A counterpart to his previous -and extraordinary- documentary The Act of Killing, Oppenheimer now analyses the devastation of the Indonsesian Communist massacres of the Sixties from the point of view of a still-grieving family of one of the victims. Adi, the aforementioned travelling Optometrist, comes from a poor family whose brother Ramli was horrifically massacred during the purge before he was born. His parents have never fully recovered from their traumatic experience and now live their life in forced quiet, surrounded by those who were responsible for their son’s death. It is, as Killing remains, an incredibly devastating piece of work, but Silence feels tonally different, perhaps even more introspective than its predecessor.
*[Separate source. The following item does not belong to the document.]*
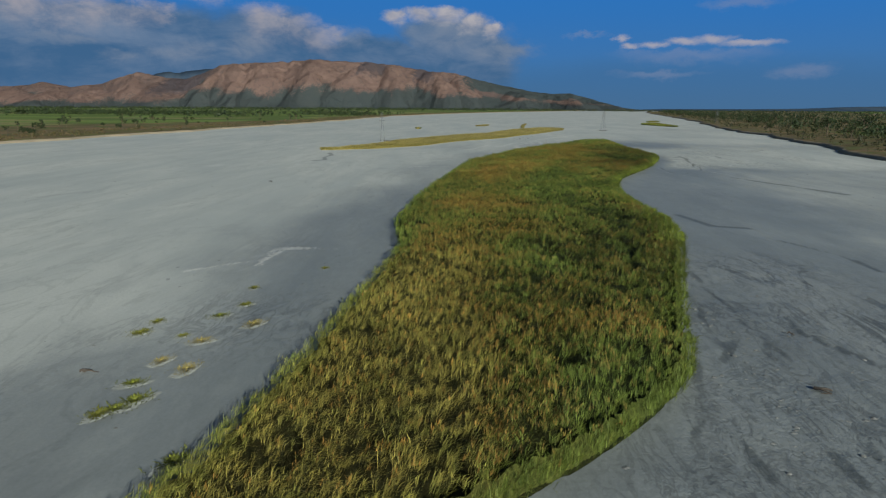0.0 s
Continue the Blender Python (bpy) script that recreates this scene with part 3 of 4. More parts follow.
def river_bank(name, line, side, margin, label, rise=1.0):
    ys = np.concatenate([np.linspace(-2500, -50, 30), np.linspace(-40, 1200, 310), np.linspace(1210, 4350, 200)])
    off = np.array([0, 0.7, 1.6, 3.5, 8, 16, 30, 50, 80, 120, 180, 260, 380, 560, 900, 1500, 2600, 4500, 8000.0])
    lift = np.array([-0.3, 0.5, 1.2, 1.5, 1.7, 1.9, 2.0, 2.1, 2.2, 2.2, 2.3, 2.4, 2.5, 2.6, 2.7, 3, 3, 3, 3.0]) * rise
    base = along(line, ys) + (fractal(ys, ys * 0 + side, 60.0, 5) - 0.5) * 26 + (fractal(ys, ys * 0 + side, 9.0, 6) - 0.5) * 4
    xs = base[:, None] + side * off[None, :]
    yy = np.repeat(ys[:, None], len(off), 1)
    zz = lift[None, :] + (fractal(xs, yy, 14.0, 9) - 0.5) * np.minimum(off, 8)[None, :] * 0.12
    n = len(off)
    i = np.arange(len(ys) - 1)[:, None] * n + np.arange(n - 1)[None, :]
    q = np.stack([i, i + 1, i + 1 + n, i + n], -1).reshape(-1, 4)
    if side < 0:
        q = q[:, ::-1]
    inl = np.repeat(off[None, :], len(ys), 0)
    ob = new(name, sheet(name, np.stack([xs, yy, zz], -1).reshape(-1, 3), q, M_LAND, True, inland=inl.ravel(), margin=(margin + (np.where(yy > 560, 900.0, 0.0) if side > 0 else np.interp(yy, [480, 900], [190.0, 0.0]))).ravel()))
    return tagged(ob, label, "river bank", kind="structure")


river_bank("river_bank_west", WEST_BANK, -1, 55.0, "low earth river bank with brown scrub and green rice fields")
river_bank("river_bank_east", EAST_BANK, 1, 60.0, "low earth river bank with olive scrub and a green field", 1.25)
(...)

Where Killing felt surreal, almost dream-like with the perpetrators re-enacting the murders through various forms of performance, here Oppenheimer opts to focus on the truth revealed when faced with the uncomfortable silence of those who have had their lives torn apart by grief. Where the guilty seemingly can’t stop talking, filling the void with endless justification and gloating, Adi and his family clearly wear their pain everyday for all to see. The vastness of the crime is so huge that any explanation seems, and is, completely absurd. As Adi watches a recording of a man glibly describing and joking about gutting a communist, he calmly observes that ‘maybe he acts this way because he regrets what he did. He’s numb’.
It is Adi’s strength of character throughout that is most remarkable. As he bravely visits those responsible for Ramli’s death one by one, he calmly questions them about their past. Asks if they feel regret, guilt or remorse for their actions. Again and again their answers remain the same: ‘the past is past’, ‘this is what happens in politics’ and ‘it wasn’t me that killed him.’ Their reactions to his questions range from denial, to confusion, to anger. Throughout Adi remains impressively composed, but as he meets more people the truth becomes increasingly hard to bear, and the pain written clearly across his face is truly heartbreaking.
Together, The Act of Killing and The Look of Silence are undoubted masterpieces of documentary filmmaking. Free of any ego, voice-overs or so-called experts, Oppenheimer lives, films and interacts with his subjects for months -even years- and let’s everything speak for itself. As The Look of Silence quite delicately demonstrates, it is in the quiet, introspective moments in-between action and conversation that the truth is most apparent. It’s another incredibly important piece of work from someone who is one of -if not the best- currently working in his field. It may be uncomfortable, but it is absolutely essential viewing.